October 3, 2018
It’s hard to describe what it feels like to be a capital defense attorney. To be responsible for saving the lives of people who’ve committed terrible crimes, and sometimes, to be forced to watch them die. In this video, Elizabeth Hambourger, a staff attorney at the Center for Death Penalty Litigation, explains in moving and personal terms what it’s like to do this most difficult of jobs.
She performed this piece at Poetic Justice, an event organized by the Carolina Justice Policy Center, in which poets, advocates, attorneys, and others told stories of the criminal justice system. Take a few minutes to watch, and step into someone else’s world.
Some of Elizabeth’s words:
I was a 22 year old summer intern when I was asked to work on the case of a man named Timmy. He was scheduled to be executed at the end of that summer … And I went to see Timmy’s family. He had a young son. And I remember sitting in that family’s home and the boy brought out his calendar, like the kind you hang on the wall. And in the square of the date on the calendar that was the execution date, he had written “Dad dies.”
The more I know about the death penalty, the more problems I see with it. But what seems most pressing to me now is that the death penalty increases pain. It’s like a machine that takes this terribly painful human event, and it takes that pain and replicates it and sends it spewing out in all directions.
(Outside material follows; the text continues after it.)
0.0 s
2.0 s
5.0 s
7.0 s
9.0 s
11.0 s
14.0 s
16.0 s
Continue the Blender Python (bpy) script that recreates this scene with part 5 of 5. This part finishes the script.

By my count, I have gotten to know about 20 people living their lives on death row. Under sentence of death, but living their lives. Some have a hard time coping. But there are some who I actually count as role models for me in how to grow and change and deal with the difficult parts of life.
I have one client who writes beautiful essays that he shares with the world by having his friend post for him online. I have another client who helps administer a pen pal program for his fellow inmates. I have another client who when I met him he wanted to die. Slowly, through artwork and by building relationships with other inmates, pen pals, and his legal team, he has gained the will to live. He had no contact with his mother when I met him. And then one day around Christmas time he heard a sappy song on the radio that made him want to write to his mom, and through that small act of humility he has rebuilt their relationship into something they never had before he went to prison. One client remarked to me that God works in mysterious ways: he had to be sentenced to death in order to learn that there were people in the world who would care about him and fight for him.